Downlaod (Arduino)          -          LIDAR.ino          Download (Processing)          -          LIDAR.pde


So there you have it!  Here are a few pictures of the finished robot and some of the electronics that made it work.  Unfortunately the competition itself did not go so well.  The way it works is Saturday is a long day of consecutive matches that can be used for tuning the robot, your positioning in the league just contributes towards your seeding for Sundays knockout, therefor it is not critical to excel on Saturday.  This went fairly well for us and we came into Sunday being positioned roughly middle of the tables.  However Saturday had taken its toll on the robot, unbeknown to us one of the wheels had worked itself loose and consequently on the first run of the knockouts the wheel was not responding correctly, the motor tried to drive it too hard and tripped the breaker for that channel.  The robot was then left stranded with just one wheel in action and consequently we were out of the competition.  Fortunately though, the design of our robot had impressed the organisers sufficiently that we were placed in the running for the Committee award.
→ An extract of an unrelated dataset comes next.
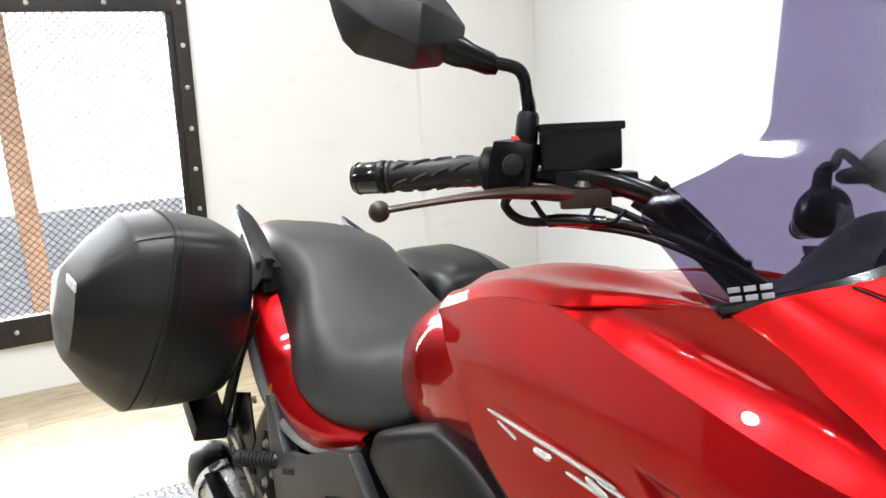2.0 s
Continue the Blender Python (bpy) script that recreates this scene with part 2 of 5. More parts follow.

"The Committee Award will be given to the team that displays the most extraordinary ingenuity in the design of their robot. It will not be awarded for complexity of design, rather the implementation of a simple and elegant solution to a problem."  As you can see from the picture above we ended up coming away with the committee award which gave a great sense of achievement and made all the hours spent on the project worth while!